— STATED EXERCISE —
Line by line, repeat the data below exactly, beginning at the first line and ending at the line with "0.8), rough=0.2, vary=0.03)". Omit pictures.

— DATA EXCERPT —
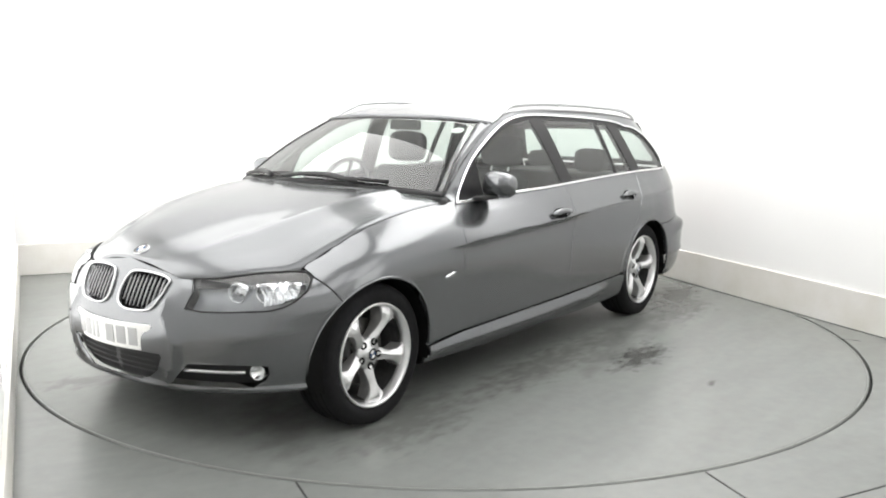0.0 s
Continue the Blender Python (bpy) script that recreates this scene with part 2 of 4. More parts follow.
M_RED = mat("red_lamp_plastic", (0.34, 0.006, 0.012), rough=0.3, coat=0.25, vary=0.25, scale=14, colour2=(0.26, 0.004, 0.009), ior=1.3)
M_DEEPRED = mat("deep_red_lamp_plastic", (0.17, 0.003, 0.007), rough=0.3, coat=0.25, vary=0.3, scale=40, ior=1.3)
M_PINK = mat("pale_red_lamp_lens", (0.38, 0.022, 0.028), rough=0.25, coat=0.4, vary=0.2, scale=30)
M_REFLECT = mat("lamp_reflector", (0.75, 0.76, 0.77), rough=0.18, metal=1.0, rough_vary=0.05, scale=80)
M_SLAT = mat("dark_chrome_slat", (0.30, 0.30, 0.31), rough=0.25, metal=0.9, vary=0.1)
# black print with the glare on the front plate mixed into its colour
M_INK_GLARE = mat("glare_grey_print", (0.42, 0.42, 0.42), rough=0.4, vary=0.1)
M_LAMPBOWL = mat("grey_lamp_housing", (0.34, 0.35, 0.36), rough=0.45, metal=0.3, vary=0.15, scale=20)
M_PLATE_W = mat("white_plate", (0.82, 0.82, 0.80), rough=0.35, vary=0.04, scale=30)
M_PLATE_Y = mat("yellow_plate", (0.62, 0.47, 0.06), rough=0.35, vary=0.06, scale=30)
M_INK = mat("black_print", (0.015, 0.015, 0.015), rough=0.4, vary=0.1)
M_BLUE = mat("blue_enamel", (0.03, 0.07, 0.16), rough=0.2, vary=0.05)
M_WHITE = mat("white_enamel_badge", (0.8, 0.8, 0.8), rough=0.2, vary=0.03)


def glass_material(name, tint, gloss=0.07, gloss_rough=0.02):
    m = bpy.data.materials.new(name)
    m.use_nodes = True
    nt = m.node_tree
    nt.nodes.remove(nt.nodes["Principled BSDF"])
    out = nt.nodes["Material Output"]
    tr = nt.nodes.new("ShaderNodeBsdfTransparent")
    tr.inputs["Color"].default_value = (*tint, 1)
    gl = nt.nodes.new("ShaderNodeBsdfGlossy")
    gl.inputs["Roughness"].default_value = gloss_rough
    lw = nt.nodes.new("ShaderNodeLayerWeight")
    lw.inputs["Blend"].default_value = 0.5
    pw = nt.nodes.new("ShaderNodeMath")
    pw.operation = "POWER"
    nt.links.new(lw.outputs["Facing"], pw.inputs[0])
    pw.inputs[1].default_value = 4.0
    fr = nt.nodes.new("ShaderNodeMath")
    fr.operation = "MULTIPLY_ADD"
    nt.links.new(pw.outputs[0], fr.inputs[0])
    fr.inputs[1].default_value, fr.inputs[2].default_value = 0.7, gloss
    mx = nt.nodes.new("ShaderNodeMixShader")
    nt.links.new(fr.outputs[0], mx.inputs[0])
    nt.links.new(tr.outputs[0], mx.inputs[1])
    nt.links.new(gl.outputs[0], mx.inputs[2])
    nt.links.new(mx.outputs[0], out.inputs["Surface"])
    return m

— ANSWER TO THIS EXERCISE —
0.0 s
Continue the Blender Python (bpy) script that recreates this scene with part 2 of 4. More parts follow.
M_RED = mat("red_lamp_plastic", (0.34, 0.006, 0.012), rough=0.3, coat=0.25, vary=0.25, scale=14, colour2=(0.26, 0.004, 0.009), ior=1.3)
M_DEEPRED = mat("deep_red_lamp_plastic", (0.17, 0.003, 0.007), rough=0.3, coat=0.25, vary=0.3, scale=40, ior=1.3)
M_PINK = mat("pale_red_lamp_lens", (0.38, 0.022, 0.028), rough=0.25, coat=0.4, vary=0.2, scale=30)
M_REFLECT = mat("lamp_reflector", (0.75, 0.76, 0.77), rough=0.18, metal=1.0, rough_vary=0.05, scale=80)
M_SLAT = mat("dark_chrome_slat", (0.30, 0.30, 0.31), rough=0.25, metal=0.9, vary=0.1)
# black print with the glare on the front plate mixed into its colour
M_INK_GLARE = mat("glare_grey_print", (0.42, 0.42, 0.42), rough=0.4, vary=0.1)
M_LAMPBOWL = mat("grey_lamp_housing", (0.34, 0.35, 0.36), rough=0.45, metal=0.3, vary=0.15, scale=20)
M_PLATE_W = mat("white_plate", (0.82, 0.82, 0.80), rough=0.35, vary=0.04, scale=30)
M_PLATE_Y = mat("yellow_plate", (0.62, 0.47, 0.06), rough=0.35, vary=0.06, scale=30)
M_INK = mat("black_print", (0.015, 0.015, 0.015), rough=0.4, vary=0.1)
M_BLUE = mat("blue_enamel", (0.03, 0.07, 0.16), rough=0.2, vary=0.05)
M_WHITE = mat("white_enamel_badge", (0.8, 0.8, 0.8), rough=0.2, vary=0.03)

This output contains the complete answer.